主に夜間に空中を浮遊する火の玉(光り物)であり、古来より「死人のからだから抜け出た魂」と言われています。

約10m離れた小さい流れの上あたりで、くるみの大きさ程度の青白い光が、2、3個ぼうーと見えるではないか。すぐ、傍にくると、燐光は流れの石垣の上から出て、盛んに移動しているのが分かった。何かがいるらしい。私は、さっと懐中電灯を照らしてみた。なんと、そこに見たのは、ゲンジボタルの幼虫であった。
(出典:佐賀の自然デジタル大百科事典

昆虫学者の故春田俊郎氏が、山でガの夜間採集中に人魂に出合い、勇をふるってこれを捕虫網で捕らえた経験を書いている。 網の中でなお青白く光っていたそれは、なんとユスリカのような小さい虫の群であった。人魂の形状からこれはおそらくある種の蚊柱と思われる。
(出典:公益社団法人農林水産・食品産業振興協会

土葬の後,人体に含まれるリンが気化し放電などでの自然発火や,湿った空気での青白いリン光を人魂や火の玉のように呼んだのだろう。しかしそんなことはなさそうなのである。 まず人体に含まれるリンは,活性が強い白リンや黄リンではなくリン酸カルシウムなどの化合物で,基本的には安定な状態物が多い。リン酸カルシウムは歯磨き粉にも使われる程水にも安定だ。土葬や雨によって,人体内のリンが反応することはなさそうなのである。
(出典:三津和化学株式会社

かつては土葬された死体が腐敗していく過程で放出されるリンが発光または自然発火したものと考えられていましたが、現在は否定されており、上記のような発光昆虫の見間違い説が主流のようです。一部ではプラズマ説を強く唱えている学者さんもいらっしゃいますが、明確に科学で説明されたわけではありません。

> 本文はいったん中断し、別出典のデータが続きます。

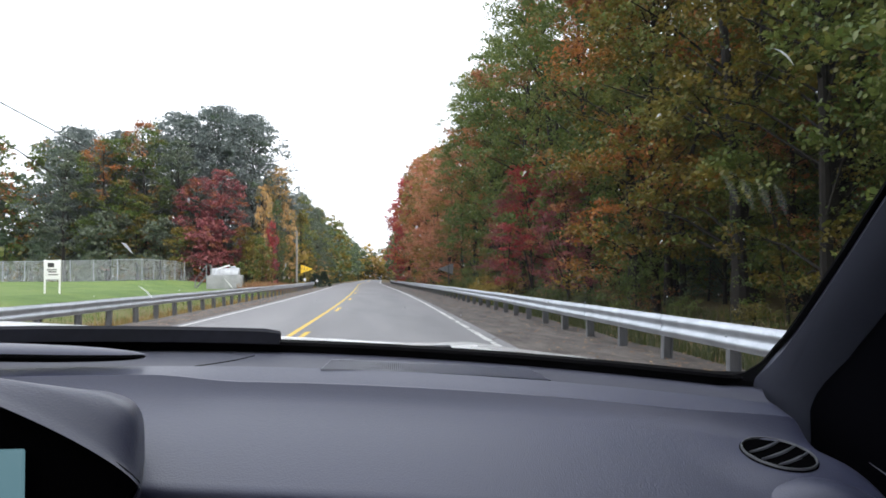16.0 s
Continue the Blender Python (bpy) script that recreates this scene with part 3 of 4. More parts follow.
def woods(name, rows, label):
    """Trees too far or too deep in the woods to tell apart, joined into one mesh."""
    co, loops, starts, mats, used, nv, nl = [], [], [], [], [], 0, 0
    for model, colour, x, y, scale in rows:
        m = np.array(pose(x, y, ground_z(x, y) - 0.05, 0, 0, trng.uniform(0, 360)) @ Matrix.Scale(scale, 4))
        for me, mat in zip(MODELS[model], (bark, LEAF[colour])):
            if mat not in used:
                used.append(mat)
            v = np.empty(3 * len(me.vertices), np.float32)
            me.vertices.foreach_get("co", v)
            co.append(v.reshape(-1, 3) @ m[:3, :3].T + m[:3, 3])
            li = np.empty(len(me.loops), np.int32)
            me.loops.foreach_get("vertex_index", li)
            ls = np.empty(len(me.polygons), np.int32)
            me.polygons.foreach_get("loop_start", ls)
            loops.append(li + nv)
            starts.append(ls + nl)
            mats.append(np.full(len(ls), used.index(mat), np.int32))
            nv, nl = nv + len(me.vertices), nl + len(me.loops)
    me = bpy.data.meshes.new(name)
    me.vertices.add(nv)
    me.vertices.foreach_set("co", np.concatenate(co).astype(np.float32).ravel())
    me.loops.add(nl)
    me.loops.foreach_set("vertex_index", np.concatenate(loops))
    me.polygons.add(sum(map(len, starts)))
    me.polygons.foreach_set("loop_start", np.concatenate(starts))
    for mat in used:
        me.materials.append(mat)
    me.polygons.foreach_set("material_index", np.concatenate(mats))
    me.update(calc_edges=True)
    return tagged(new(name, me), label, "woods", kind="stuff")


rows = []
for x0 in (24, 31, 40, 50):
    y = -18.0
    while y < 175:
        rows.append(("deep_oak", pick(("green", 3), ("olive", 3), ("green_rust", 1)), x0 + bend(y) + trng.uniform(-2, 2), y, trng.uniform(0.8, 1.0)))
        rows.append(("deep_low", pick(("olive", 2), ("green", 3)), x0 + bend(y) + trng.uniform(-1.5, 1.5), y - 1, trng.uniform(0.4, 0.7)))
        rows.append(("deep_low", pick(("olive", 3), ("green", 3)), x0 + bend(y) - 3 + trng.uniform(-1.5, 1.5), y + 2, trng.uniform(0.6, 1.0)))
        y += trng.uniform(4.5, 6.5)
woods("deep_woods", rows, "shaded deep woods behind the roadside trees")
rows = []
x = -58.0
while x < -15:
    for y0 in (101, 107, 114):
        rows.append(("deep_low", pick(("green", 5), ("olive", 1)), x + trng.uniform(-1, 1), y0 + trng.uniform(-1, 1), trng.uniform(0.5, 0.9)))
    x += 2.2
for y0, dx in ((119, 3), (128, 0)):
    x = -110.0
    while x < -19:
        rows.append(("deep_oak", pick(("green", 5), ("olive", 1), ("green_rust", 1)), x + dx, y0 + trng.uniform(-2, 2), trng.uniform(0.85, 1.0)))
        rows.append(("deep_low", pick(("green", 4), ("olive", 1)), x + dx + 2, y0 - 4, trng.uniform(0.9, 1.3)))
        x += trng.uniform(4.5, 6.0)
for side in (-1, 1):
    y = 174.0
    while y < 420:
        x0 = (-11.0 if side < 0 else 8.4) + bend(y)
        for k in range(2):
            rows.append(("deep_oak", pick(("green", 5), ("olive", 2), ("yellow", 1), ("rust", 1 + side)), x0 + side * (5 * k + trng.uniform(-0.8, 0.8)), y + trng.uniform(-2, 2), trng.uniform(0.72, 0.95)))
        rows.append(("deep_low", pick(("olive", 3), ("yellow", 1), ("gold", 1), ("rust", 1 + side), ("green", 4)), x0 - side * 0.6, y + 3, trng.uniform(0.5, 0.8)))
        y += trng.uniform(6, 9)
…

これらのように、嘗ては心霊現象だと信じられていたものも次々と解明されてきています。


4. 結論:心霊体験は「偽物」なのか?

心霊現象を科学的にひも解いていくと、原因の可能性として候補にはあがるものの、まだまだ説明しつくされていないことがわかりました。
「心理的な要因で見えたように感じている」ことが最も説得力があるように感じますが、だからといって霊的な存在を完全に否定することもできません。
人の肉体を離れて尚、残存し続ける『残留思念』のようなエネルギー体があるとすれば、それを感じられる感性を備えた人(≒ 霊能者)のみが認知できている、ということが起こっていても不思議ではありません。いま、世界中で研究が進められている素粒子物理学が成熟していくことで、それらのエネルギー体の形や発生原因なども特定される日が来るのを楽しみに待ちたいと思います。

仮に心霊現象の原因が心理的な要因であったとしても、その人にとって怖い思いをしたことは真実です。その恐ろしい体験こそが『心霊体験』なのでしょう。